Dataset extract:
++++

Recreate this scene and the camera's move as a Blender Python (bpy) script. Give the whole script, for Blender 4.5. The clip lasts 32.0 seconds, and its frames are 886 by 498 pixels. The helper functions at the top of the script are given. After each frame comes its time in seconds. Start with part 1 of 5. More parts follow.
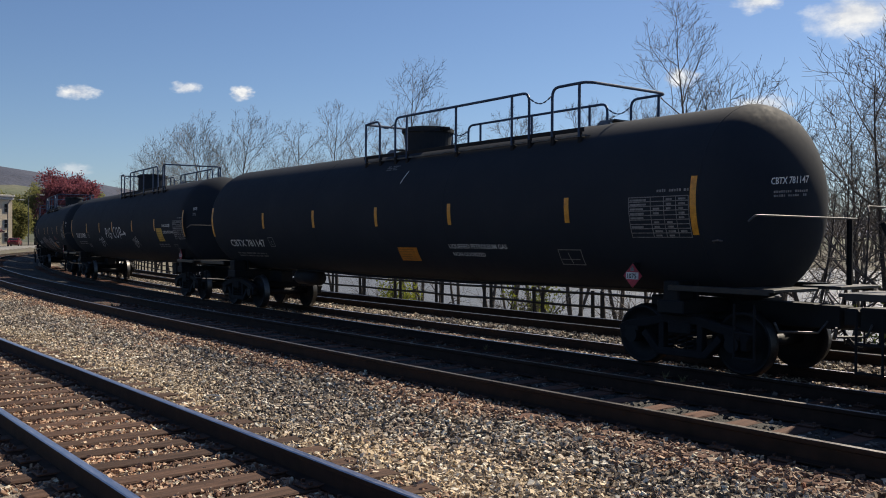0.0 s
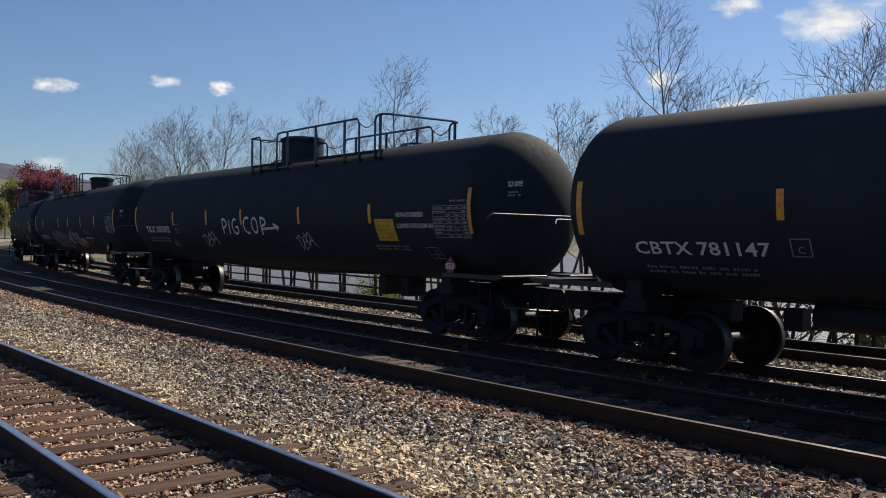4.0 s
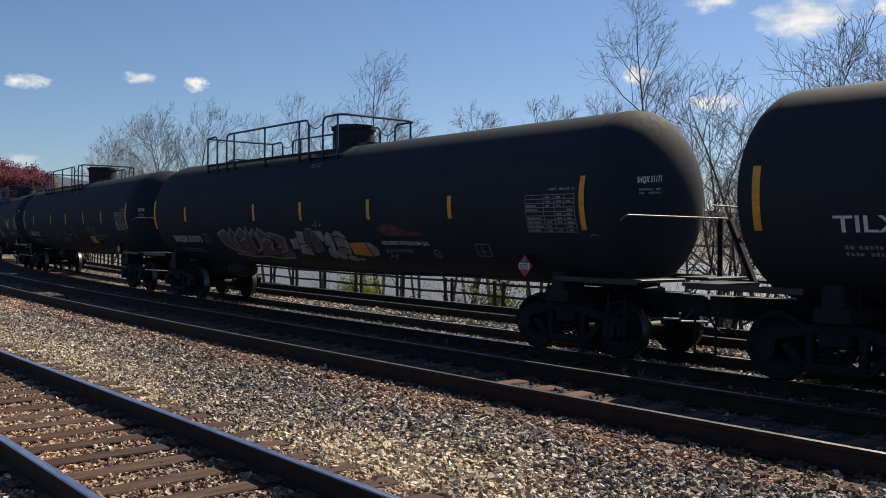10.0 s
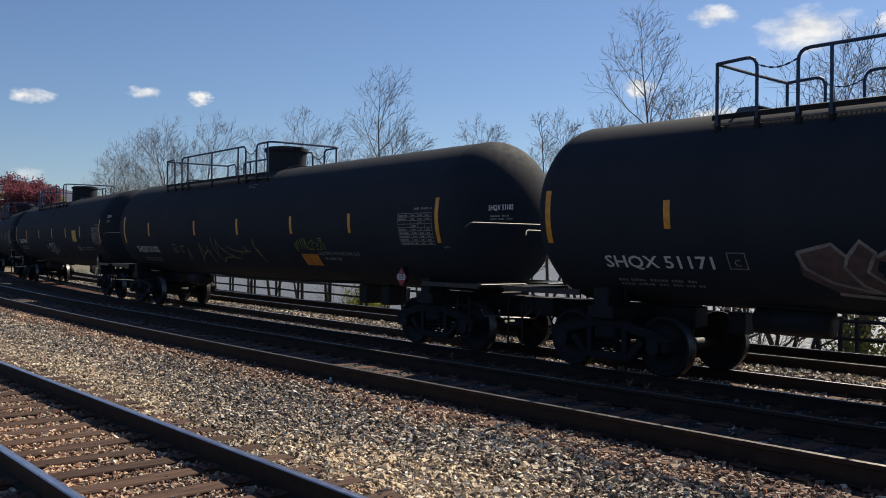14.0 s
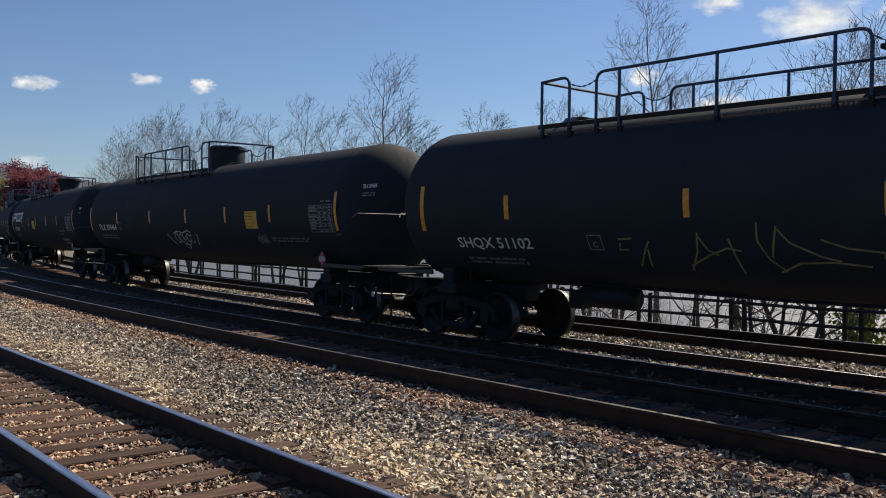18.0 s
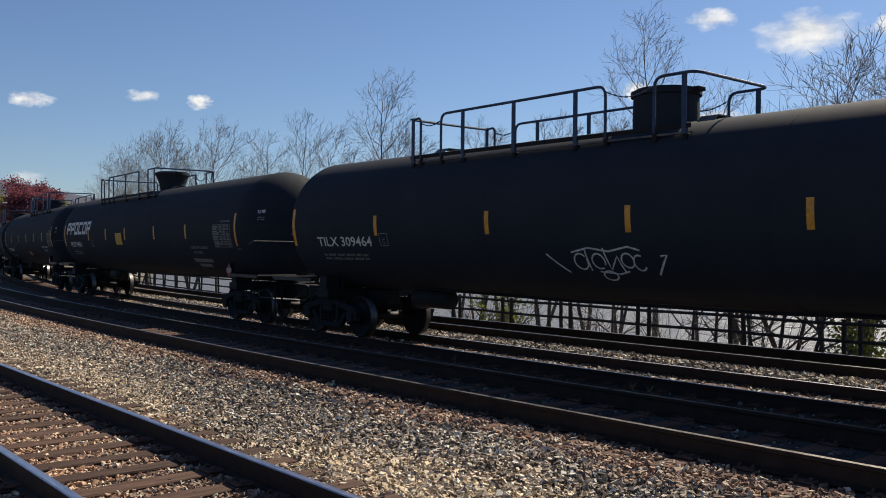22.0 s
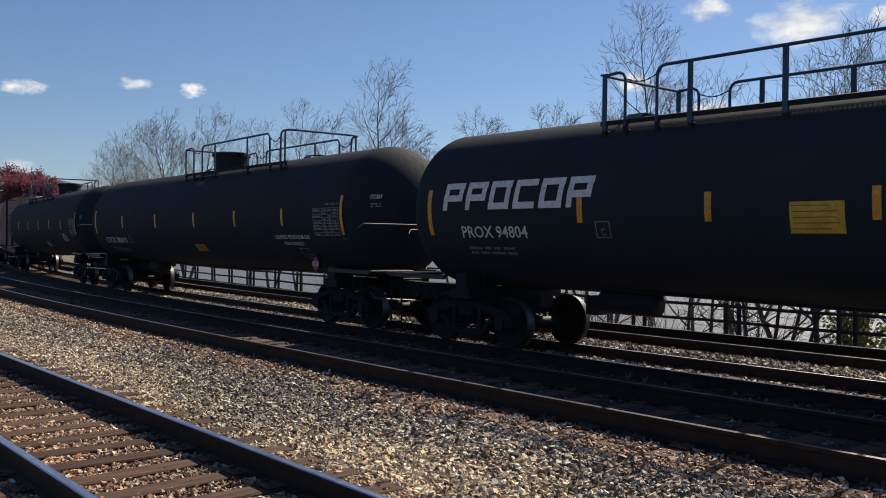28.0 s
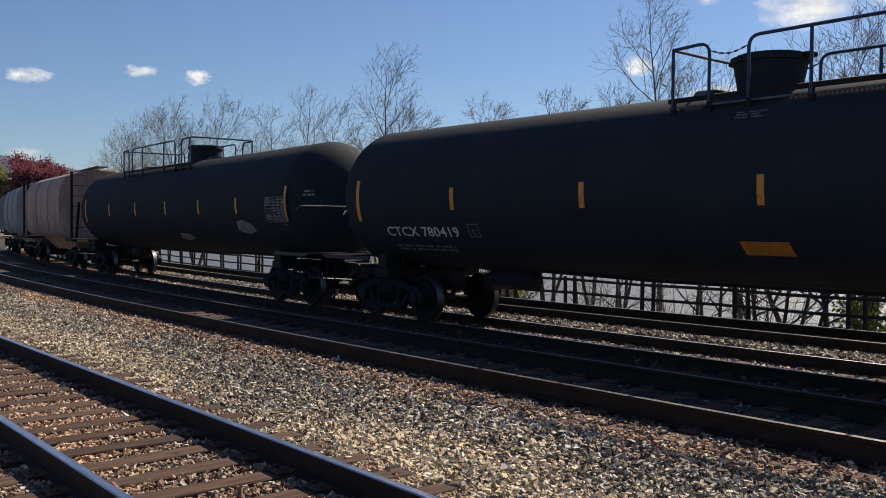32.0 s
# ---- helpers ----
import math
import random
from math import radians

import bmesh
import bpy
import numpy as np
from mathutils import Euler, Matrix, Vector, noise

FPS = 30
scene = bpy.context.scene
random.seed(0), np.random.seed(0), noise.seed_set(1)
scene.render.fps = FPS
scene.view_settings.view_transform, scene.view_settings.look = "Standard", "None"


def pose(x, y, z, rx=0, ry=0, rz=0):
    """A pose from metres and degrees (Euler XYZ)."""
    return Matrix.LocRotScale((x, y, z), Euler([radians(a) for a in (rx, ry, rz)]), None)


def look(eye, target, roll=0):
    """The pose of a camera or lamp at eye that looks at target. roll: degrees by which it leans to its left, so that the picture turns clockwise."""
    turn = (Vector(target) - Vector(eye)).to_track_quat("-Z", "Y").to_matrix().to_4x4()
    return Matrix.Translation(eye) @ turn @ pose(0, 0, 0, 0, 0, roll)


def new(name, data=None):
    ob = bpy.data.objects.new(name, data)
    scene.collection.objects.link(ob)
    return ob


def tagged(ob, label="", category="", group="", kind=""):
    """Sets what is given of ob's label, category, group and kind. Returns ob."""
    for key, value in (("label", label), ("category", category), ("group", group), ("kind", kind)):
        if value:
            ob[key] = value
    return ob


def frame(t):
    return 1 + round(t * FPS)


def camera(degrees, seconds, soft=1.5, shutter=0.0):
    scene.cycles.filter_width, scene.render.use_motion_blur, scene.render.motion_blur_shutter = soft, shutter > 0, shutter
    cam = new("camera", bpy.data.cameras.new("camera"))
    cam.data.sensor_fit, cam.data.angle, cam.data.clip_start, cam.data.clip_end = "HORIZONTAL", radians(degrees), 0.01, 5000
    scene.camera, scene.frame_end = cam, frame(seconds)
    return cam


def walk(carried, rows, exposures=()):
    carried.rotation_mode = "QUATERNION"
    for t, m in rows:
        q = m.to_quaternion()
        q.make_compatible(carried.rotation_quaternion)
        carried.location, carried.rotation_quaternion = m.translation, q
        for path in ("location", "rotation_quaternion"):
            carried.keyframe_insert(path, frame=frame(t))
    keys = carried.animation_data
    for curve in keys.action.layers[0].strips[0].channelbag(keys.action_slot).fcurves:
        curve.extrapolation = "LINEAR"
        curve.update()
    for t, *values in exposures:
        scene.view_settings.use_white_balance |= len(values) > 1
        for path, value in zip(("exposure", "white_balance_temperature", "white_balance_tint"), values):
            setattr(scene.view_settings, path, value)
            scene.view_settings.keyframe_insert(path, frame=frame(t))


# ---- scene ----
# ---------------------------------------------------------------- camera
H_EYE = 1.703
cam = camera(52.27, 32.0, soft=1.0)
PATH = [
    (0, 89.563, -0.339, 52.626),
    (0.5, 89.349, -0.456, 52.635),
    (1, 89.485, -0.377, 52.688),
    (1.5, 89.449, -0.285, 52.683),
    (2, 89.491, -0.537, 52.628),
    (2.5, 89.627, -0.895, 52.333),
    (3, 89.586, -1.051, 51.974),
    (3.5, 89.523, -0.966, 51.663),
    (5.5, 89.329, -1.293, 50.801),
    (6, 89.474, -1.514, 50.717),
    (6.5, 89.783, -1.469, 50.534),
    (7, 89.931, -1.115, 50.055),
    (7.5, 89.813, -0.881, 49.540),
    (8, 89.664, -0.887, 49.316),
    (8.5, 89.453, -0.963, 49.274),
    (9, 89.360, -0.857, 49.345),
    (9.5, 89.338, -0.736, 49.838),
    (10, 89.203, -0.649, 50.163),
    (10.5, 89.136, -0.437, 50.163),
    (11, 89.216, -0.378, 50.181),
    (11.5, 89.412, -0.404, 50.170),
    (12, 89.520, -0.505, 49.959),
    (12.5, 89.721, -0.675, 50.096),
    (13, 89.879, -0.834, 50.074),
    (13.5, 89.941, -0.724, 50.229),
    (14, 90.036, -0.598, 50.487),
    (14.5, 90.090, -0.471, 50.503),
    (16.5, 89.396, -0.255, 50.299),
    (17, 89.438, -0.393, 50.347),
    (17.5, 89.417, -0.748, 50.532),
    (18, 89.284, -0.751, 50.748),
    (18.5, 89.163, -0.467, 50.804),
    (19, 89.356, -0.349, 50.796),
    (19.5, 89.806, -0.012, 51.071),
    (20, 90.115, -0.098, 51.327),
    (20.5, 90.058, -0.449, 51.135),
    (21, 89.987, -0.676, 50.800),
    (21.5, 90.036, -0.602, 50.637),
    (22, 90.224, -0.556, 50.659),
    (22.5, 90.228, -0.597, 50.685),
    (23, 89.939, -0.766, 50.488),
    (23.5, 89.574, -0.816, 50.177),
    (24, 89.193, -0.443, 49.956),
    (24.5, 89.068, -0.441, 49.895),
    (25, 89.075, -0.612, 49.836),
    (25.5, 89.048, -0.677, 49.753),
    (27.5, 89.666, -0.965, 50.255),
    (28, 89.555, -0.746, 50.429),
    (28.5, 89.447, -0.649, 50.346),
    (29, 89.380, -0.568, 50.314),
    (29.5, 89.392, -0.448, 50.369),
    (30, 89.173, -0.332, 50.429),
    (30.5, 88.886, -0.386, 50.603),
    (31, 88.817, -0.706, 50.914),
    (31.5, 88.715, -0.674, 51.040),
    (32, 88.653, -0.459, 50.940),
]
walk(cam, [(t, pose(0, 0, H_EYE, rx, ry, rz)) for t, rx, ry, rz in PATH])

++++

Set problem:
Give every line above again exactly, with no pictures.

Expected answer:
Recreate this scene and the camera's move as a Blender Python (bpy) script. Give the whole script, for Blender 4.5. The clip lasts 32.0 seconds, and its frames are 886 by 498 pixels. The helper functions at the top of the script are given. After each frame comes its time in seconds. Start with part 1 of 5. More parts follow.
0.0 s
4.0 s
10.0 s
14.0 s
18.0 s
22.0 s
28.0 s
32.0 s
# ---- helpers ----
import math
import random
from math import radians

import bmesh
import bpy
import numpy as np
from mathutils import Euler, Matrix, Vector, noise

FPS = 30
scene = bpy.context.scene
random.seed(0), np.random.seed(0), noise.seed_set(1)
scene.render.fps = FPS
scene.view_settings.view_transform, scene.view_settings.look = "Standard", "None"


def pose(x, y, z, rx=0, ry=0, rz=0):
    """A pose from metres and degrees (Euler XYZ)."""
    return Matrix.LocRotScale((x, y, z), Euler([radians(a) for a in (rx, ry, rz)]), None)


def look(eye, target, roll=0):
    """The pose of a camera or lamp at eye that looks at target. roll: degrees by which it leans to its left, so that the picture turns clockwise."""
    turn = (Vector(target) - Vector(eye)).to_track_quat("-Z", "Y").to_matrix().to_4x4()
    return Matrix.Translation(eye) @ turn @ pose(0, 0, 0, 0, 0, roll)


def new(name, data=None):
    ob = bpy.data.objects.new(name, data)
    scene.collection.objects.link(ob)
    return ob


def tagged(ob, label="", category="", group="", kind=""):
    """Sets what is given of ob's label, category, group and kind. Returns ob."""
    for key, value in (("label", label), ("category", category), ("group", group), ("kind", kind)):
        if value:
            ob[key] = value
    return ob


def frame(t):
    return 1 + round(t * FPS)


def camera(degrees, seconds, soft=1.5, shutter=0.0):
    scene.cycles.filter_width, scene.render.use_motion_blur, scene.render.motion_blur_shutter = soft, shutter > 0, shutter
    cam = new("camera", bpy.data.cameras.new("camera"))
    cam.data.sensor_fit, cam.data.angle, cam.data.clip_start, cam.data.clip_end = "HORIZONTAL", radians(degrees), 0.01, 5000
    scene.camera, scene.frame_end = cam, frame(seconds)
    return cam


def walk(carried, rows, exposures=()):
    carried.rotation_mode = "QUATERNION"
    for t, m in rows:
        q = m.to_quaternion()
        q.make_compatible(carried.rotation_quaternion)
        carried.location, carried.rotation_quaternion = m.translation, q
        for path in ("location", "rotation_quaternion"):
            carried.keyframe_insert(path, frame=frame(t))
    keys = carried.animation_data
    for curve in keys.action.layers[0].strips[0].channelbag(keys.action_slot).fcurves:
        curve.extrapolation = "LINEAR"
        curve.update()
    for t, *values in exposures:
        scene.view_settings.use_white_balance |= len(values) > 1
        for path, value in zip(("exposure", "white_balance_temperature", "white_balance_tint"), values):
            setattr(scene.view_settings, path, value)
            scene.view_settings.keyframe_insert(path, frame=frame(t))


# ---- scene ----
# ---------------------------------------------------------------- camera
H_EYE = 1.703
cam = camera(52.27, 32.0, soft=1.0)
PATH = [
    (0, 89.563, -0.339, 52.626),
    (0.5, 89.349, -0.456, 52.635),
    (1, 89.485, -0.377, 52.688),
    (1.5, 89.449, -0.285, 52.683),
    (2, 89.491, -0.537, 52.628),
    (2.5, 89.627, -0.895, 52.333),
    (3, 89.586, -1.051, 51.974),
    (3.5, 89.523, -0.966, 51.663),
    (5.5, 89.329, -1.293, 50.801),
    (6, 89.474, -1.514, 50.717),
    (6.5, 89.783, -1.469, 50.534),
    (7, 89.931, -1.115, 50.055),
    (7.5, 89.813, -0.881, 49.540),
    (8, 89.664, -0.887, 49.316),
    (8.5, 89.453, -0.963, 49.274),
    (9, 89.360, -0.857, 49.345),
    (9.5, 89.338, -0.736, 49.838),
    (10, 89.203, -0.649, 50.163),
    (10.5, 89.136, -0.437, 50.163),
    (11, 89.216, -0.378, 50.181),
    (11.5, 89.412, -0.404, 50.170),
    (12, 89.520, -0.505, 49.959),
    (12.5, 89.721, -0.675, 50.096),
    (13, 89.879, -0.834, 50.074),
    (13.5, 89.941, -0.724, 50.229),
    (14, 90.036, -0.598, 50.487),
    (14.5, 90.090, -0.471, 50.503),
    (16.5, 89.396, -0.255, 50.299),
    (17, 89.438, -0.393, 50.347),
    (17.5, 89.417, -0.748, 50.532),
    (18, 89.284, -0.751, 50.748),
    (18.5, 89.163, -0.467, 50.804),
    (19, 89.356, -0.349, 50.796),
    (19.5, 89.806, -0.012, 51.071),
    (20, 90.115, -0.098, 51.327),
    (20.5, 90.058, -0.449, 51.135),
    (21, 89.987, -0.676, 50.800),
    (21.5, 90.036, -0.602, 50.637),
    (22, 90.224, -0.556, 50.659),
    (22.5, 90.228, -0.597, 50.685),
    (23, 89.939, -0.766, 50.488),
    (23.5, 89.574, -0.816, 50.177),
    (24, 89.193, -0.443, 49.956),
    (24.5, 89.068, -0.441, 49.895),
    (25, 89.075, -0.612, 49.836),
    (25.5, 89.048, -0.677, 49.753),
    (27.5, 89.666, -0.965, 50.255),
    (28, 89.555, -0.746, 50.429),
    (28.5, 89.447, -0.649, 50.346),
    (29, 89.380, -0.568, 50.314),
    (29.5, 89.392, -0.448, 50.369),
    (30, 89.173, -0.332, 50.429),
    (30.5, 88.886, -0.386, 50.603),
    (31, 88.817, -0.706, 50.914),
    (31.5, 88.715, -0.674, 51.040),
    (32, 88.653, -0.459, 50.940),
]
walk(cam, [(t, pose(0, 0, H_EYE, rx, ry, rz)) for t, rx, ry, rz in PATH])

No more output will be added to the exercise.